Des chercheurs avertissent que des milliers de serveurs ont été compromis au cours des sept derniers mois en raison de l'absence d'authentification par défaut dans un framework de calcul open source appelé Ray. Il est utilisé pour distribuer des workload de machine learning et d'IA. Problème, les développeurs du framework conteste le fait que ce manque d'authentification soit une faille. "Des milliers d'entreprises et de serveurs exploitant une infrastructure d'IA sont exposés à une attaque via une vulnérabilité critique qui fait l'objet d'un litige et n'a donc pas de correctif", ont déclaré les experts de la société Oligo, spécialisée dans la sécurité des applications, dans un rapport publié cette semaine. "Cette faille accorde aux attaquants de prendre le contrôle de la puissance de calcul des entreprises et de faire fuiter des données sensibles."

Jusqu'à présent, Oligo a identifié des serveurs compromis dans de nombreux secteurs d'activité, notamment l'éducation, les crypto-monnaies, la biopharmacie et l'analyse vidéo. Ces serveurs Ray avaient l'historique des commandes activé, ce qui signifie que les pirates pouvaient facilement découvrir des secrets sensibles utilisés dans les commandes précédentes.
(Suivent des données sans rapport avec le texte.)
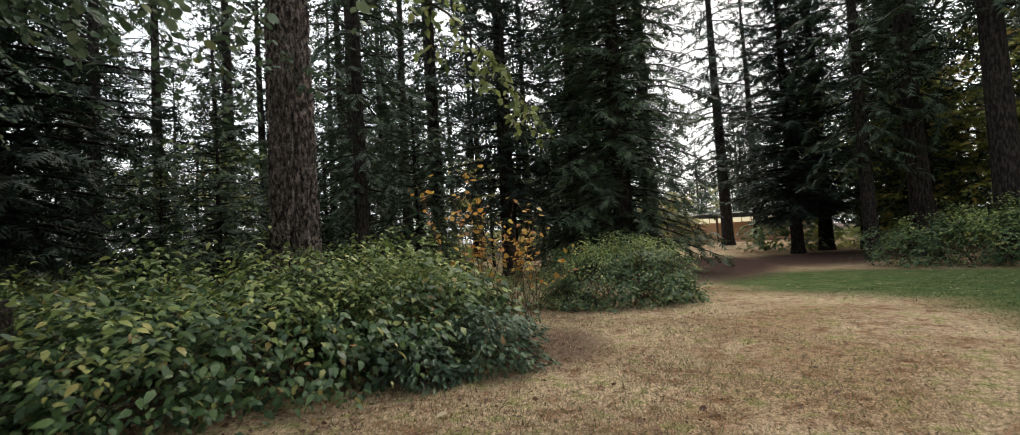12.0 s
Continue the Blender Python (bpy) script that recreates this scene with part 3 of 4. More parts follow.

Ray est souvent utilisé pour exécuter des charges de travail qui servent à former, déployer et affiner des modèles d'IA. Par ailleurs,  certains des travaux comprennent des scripts Python et des commandes bash qui peuvent contenir des informations d'identification nécessaires à l'intégration avec des services tiers. "Un environnement ML-OPS se compose de nombreux services qui communiquent entre eux, à l'intérieur d'un même cluster et entre les clusters", expliquent les chercheurs. "Lorsqu'il est utilisé pour la formation ou au fine tuning, il a généralement accès à des ensembles de données et à des modèles, sur disque ou dans un stockage distant, tel qu'un bucket S3. Souvent, ces jeux de données constituent la propriété intellectuelle unique et privée qui différencie une entreprise de ses concurrents." ajoutent-ils.
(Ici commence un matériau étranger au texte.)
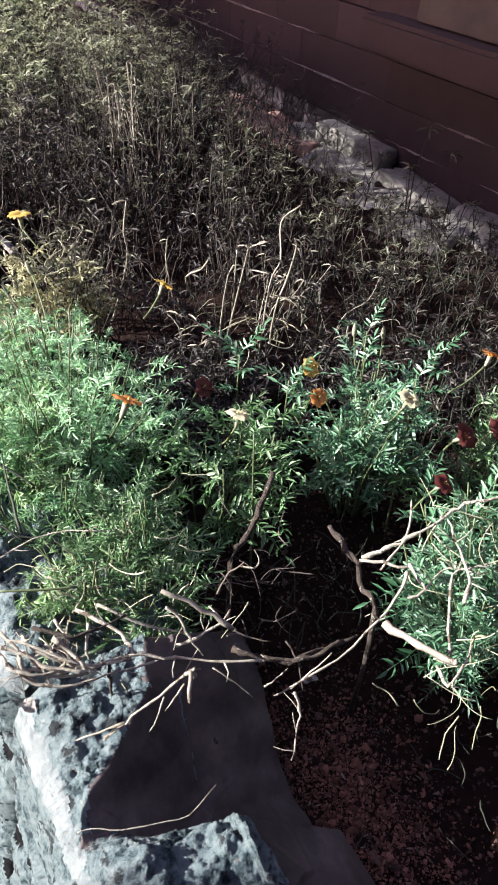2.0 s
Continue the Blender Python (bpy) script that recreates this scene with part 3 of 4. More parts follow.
def dry_bush(cx, cy, rx, ry, stems, top, label, leaf_mat, leaves=22, seed=0, lean=0.28, bare=0.10, leaf=1.4, twig=TWIG):
    """Many thin upright stems over an ellipse of soil, forked, with small leaves towards the tips."""
    r = np.random.default_rng(seed)
    base = thing("dry_bush", label, "bush", "dry bushes in the bed")
    tw, lm = Buf(), []
    for _ in range(int(stems * 0.7)):
        a, q = r.uniform(0, 2 * math.pi), math.sqrt(r.random())
        x, y = cx + rx * q * math.cos(a), cy + ry * q * math.sin(a)
        z0 = soil_z(min(1.7, x), y) - 0.01
        crown = 1 - 0.28 * q * q
        h = max(0.08, (top - z0) * crown * r.uniform(0.55, 1.08))
        d = np.array((r.normal(0, lean) + 0.05, r.normal(0, lean), 1.0))
        pts = [np.array((x, y, z0))]
        for k in range(4):
            d = d + np.array((r.normal(0, 0.22), r.normal(0, 0.22), 0))
            pts.append(pts[-1] + d / np.linalg.norm(d) * h / 4)
        tube(tw, pts, 0.0021, 0.0008, 3)
        shoots = [pts[2:]]
        for _ in range(r.integers(2, 5)):
            k = r.integers(1, 4)
            d2 = np.array((r.normal(0, 0.5), r.normal(0, 0.5), 0.9))
            s = [pts[k], pts[k] + d2 * h * 0.14, pts[k] + d2 * h * 0.22 + np.array((0, 0, h * 0.10))]
            tube(tw, s, 0.0012, 0.0006, 3)
            shoots.append(s)
        if r.random() < bare:
            continue
        for s in shoots:
            # leaves stand in whorls, the fullest at the tip
            for whorl in range(max(1, int(leaves * 1.6) // (6 * len(shoots)))):
                t = (1.0 if whorl == 0 else r.uniform(0.25, 0.95)) * (len(s) - 1.001)
                i = int(t)
                p = s[i] + (s[i + 1] - s[i]) * (t - i)
                w0, k = r.uniform(0, 2 * math.pi), r.uniform(0.6, 1.25)
                for a in range(r.integers(5, 9) if whorl == 0 else r.integers(3, 7)):
                    w = w0 + a * 2.4
                    lm.append(frame_of(p + r.normal(0, 0.0022, 3), (math.cos(w), math.sin(w), r.uniform(-0.1, 1.5)), (0, 0, 1), leaf * k * r.uniform(0.6, 1.2), r.uniform(-0.6, 0.6)))
    stuff(part("brushwood", tw, twig, base))
    v, f = bush_leaf(seed)
    lb = Buf()
    lb.many(v, f, np.array(lm))
    stuff(part("foliage", lb, leaf_mat, base))
    return base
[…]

Une fonctionnalité prévue ayant des implications en matière de sécurité

L'année dernière, des chercheurs en sécurité de Bishop Fox ont découvert et signalé cinq vulnérabilités dans le cadre Ray. Anyscale, la société qui maintient le logiciel, a décidé de corriger quatre d'entre elles (CVE-2023-6019, CVE-2023-6020, CVE-2023-6021 et CVE-2023-48023) dans la version 2.8.1, mais a affirmé que la cinquième, assignée CVE-2023-48022, n'en n'était pas vraiment une et qu'elle n'avait donc pas été corrigée. En effet, la CVE-2023-48022 est directement causée par le fait que le tableau de bord Ray et l'API client n'implémentent pas de contrôles d'authentification. Ainsi, tout attaquant qui peut atteindre l'API client peut soumettre de nouveaux travaux, supprimer ceux existants, récupérer des informations sensibles et, essentiellement, exécuter des commandes à distance.
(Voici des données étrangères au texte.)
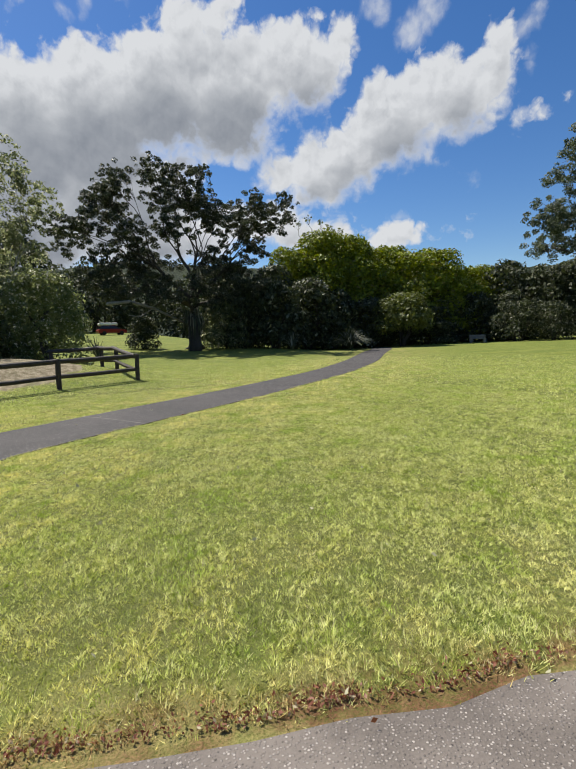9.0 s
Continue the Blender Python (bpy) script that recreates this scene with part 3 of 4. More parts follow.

"En raison de la nature de Ray en tant qu'environnement d'exécution distribué, la frontière de sécurité de Ray se trouve à l'extérieur du cluster Ray", a déclaré Anyscale dans son avis. "C'est pourquoi nous insistons sur le fait que vous devez empêcher l'accès à votre cluster Ray à partir de machines non fiables (par exemple via l'Internet public). C'est la raison pour laquelle la cinquième CVE (le manque d'authentification intégré dans Ray) n'a pas été abordée et qu'il ne s'agit pas, à notre avis, d'une vulnérabilité, ni même d'un bogue". La documentation de Ray indique clairement que "Ray s'attend à fonctionner dans un environnement réseau sûr et à agir sur un code fiable" et qu'il est de la responsabilité des développeurs et des fournisseurs de plateformes de garantir ces conditions pour un fonctionnement sûr. Cependant, comme nous l'avons vu avec d'autres technologies dans le passé qui manquaient d'authentification par défaut, les utilisateurs ne suivent pas toujours les meilleures pratiques et les déploiements non sécurisés feront leur chemin sur Internet tôt ou tard. Anyscale en est conscient et va travailler sur l'ajout d'un mécanisme d'authentification dans les versions futures.

Des configurations non sécurisées par défaut

D'ici là, cependant, de nombreuses entreprises continueront probablement à exposer involontairement ces serveurs sur Internet car, selon Oligo, de nombreux guides de déploiement et référentiels pour Ray, y compris certains des guides officiels, sont fournis avec des configurations de déploiement non sécurisées. 

"Les experts en IA ne sont PAS des experts en sécurité, ce qui les rend potentiellement dangereusement inconscients des risques très réels posés par les frameworks d'IA", ont déclaré les chercheurs. "Sans autorisation pour l'API Jobs de Ray, l'API peut être exposée à des attaques RCE si les meilleures pratiques ne sont pas respectées.